Your task is to transcribe all of the data below exactly, omitting the images.
-- BEGIN --
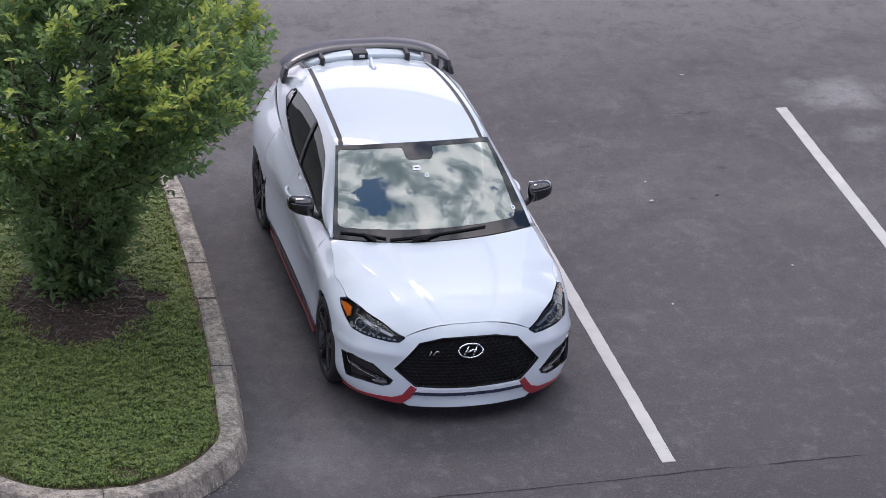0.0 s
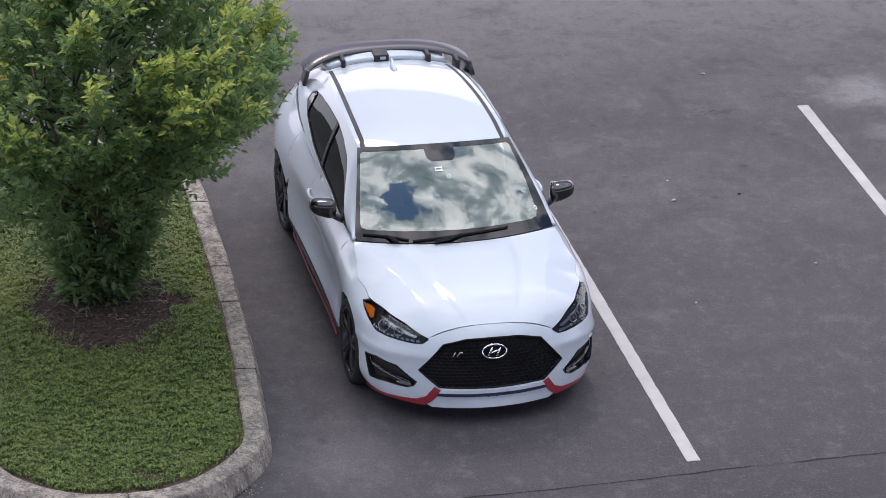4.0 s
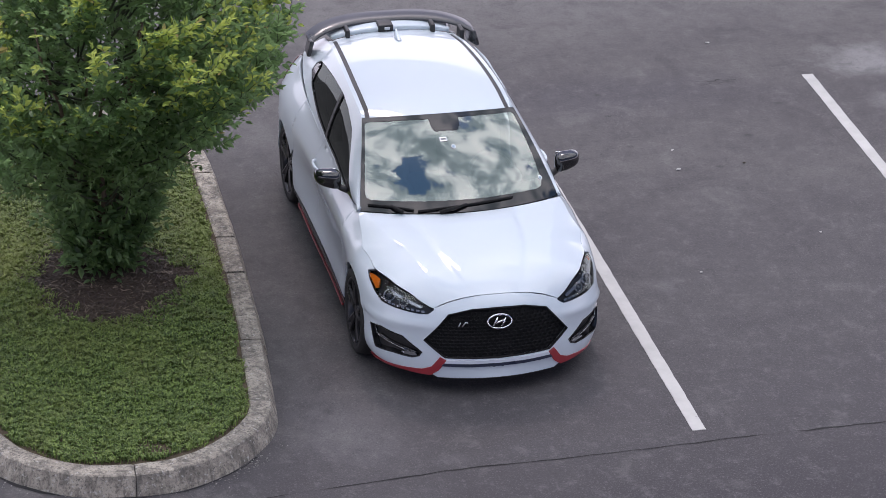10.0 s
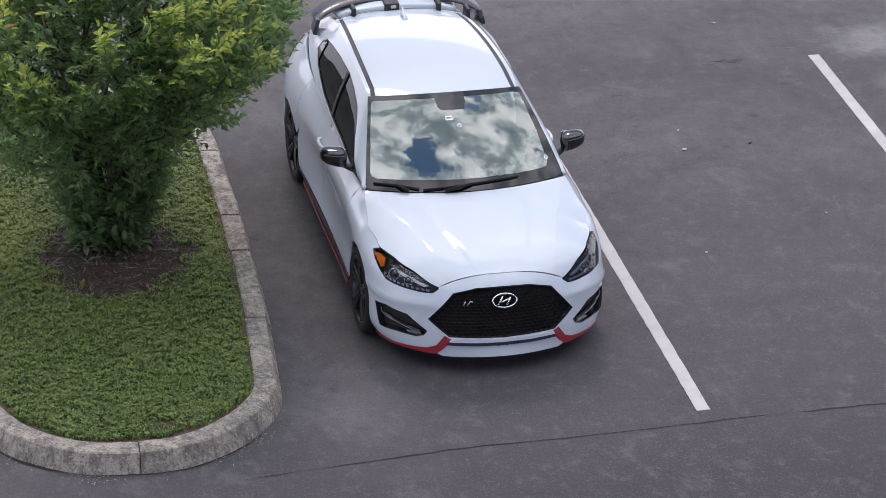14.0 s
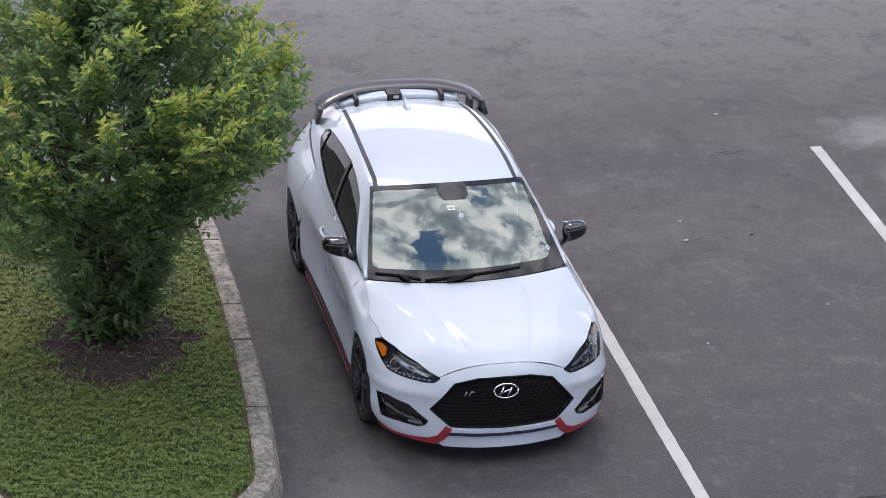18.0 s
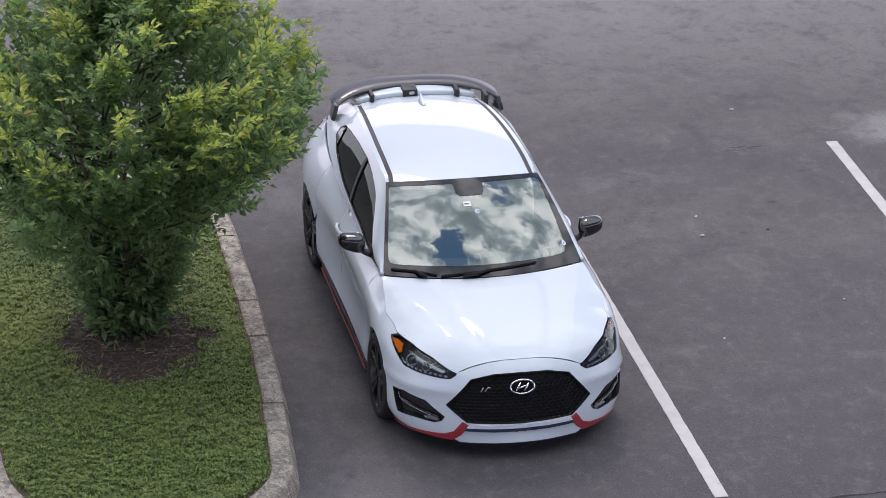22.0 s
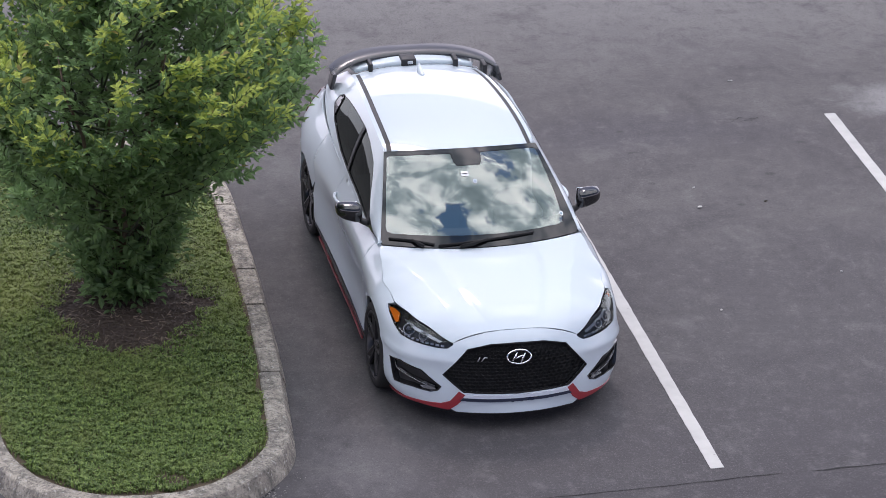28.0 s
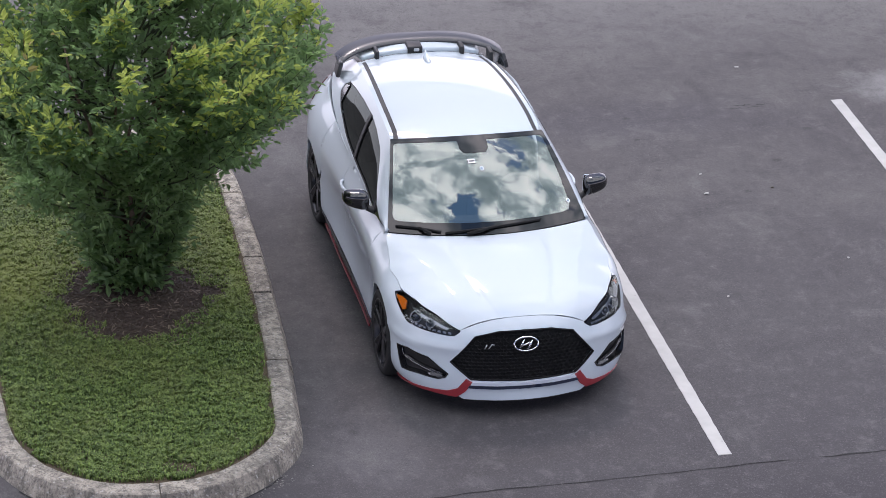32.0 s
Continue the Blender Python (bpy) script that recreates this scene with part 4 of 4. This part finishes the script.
-- END --
# Response to the task
0.0 s
4.0 s
10.0 s
14.0 s
18.0 s
22.0 s
28.0 s
32.0 s
Continue the Blender Python (bpy) script that recreates this scene with part 4 of 4. This part finishes the script.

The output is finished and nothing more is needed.